Aim of the exercise: Using the listing below, select the lines with the word "scene" and copy them.

Supplied data:
------------

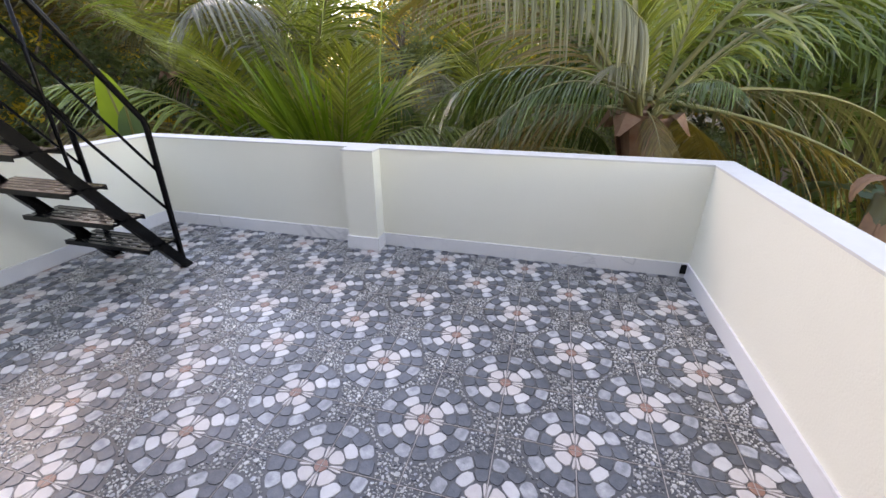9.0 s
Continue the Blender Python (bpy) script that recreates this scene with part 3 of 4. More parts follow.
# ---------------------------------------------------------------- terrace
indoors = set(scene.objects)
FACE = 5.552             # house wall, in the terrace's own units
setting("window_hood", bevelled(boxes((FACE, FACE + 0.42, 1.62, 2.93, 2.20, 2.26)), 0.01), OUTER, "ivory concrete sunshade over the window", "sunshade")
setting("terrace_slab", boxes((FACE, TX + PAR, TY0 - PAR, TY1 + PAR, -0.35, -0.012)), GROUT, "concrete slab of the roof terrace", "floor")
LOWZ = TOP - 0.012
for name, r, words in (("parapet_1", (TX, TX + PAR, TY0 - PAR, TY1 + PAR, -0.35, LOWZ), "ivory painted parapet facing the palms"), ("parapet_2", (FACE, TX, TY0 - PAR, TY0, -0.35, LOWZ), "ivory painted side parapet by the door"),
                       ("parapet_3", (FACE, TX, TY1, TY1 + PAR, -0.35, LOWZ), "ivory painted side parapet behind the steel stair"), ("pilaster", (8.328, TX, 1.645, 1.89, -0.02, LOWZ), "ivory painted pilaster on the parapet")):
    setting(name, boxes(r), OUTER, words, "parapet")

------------

Written response:
Continue the Blender Python (bpy) script that recreates this scene with part 3 of 4. More parts follow.
indoors = set(scene.objects)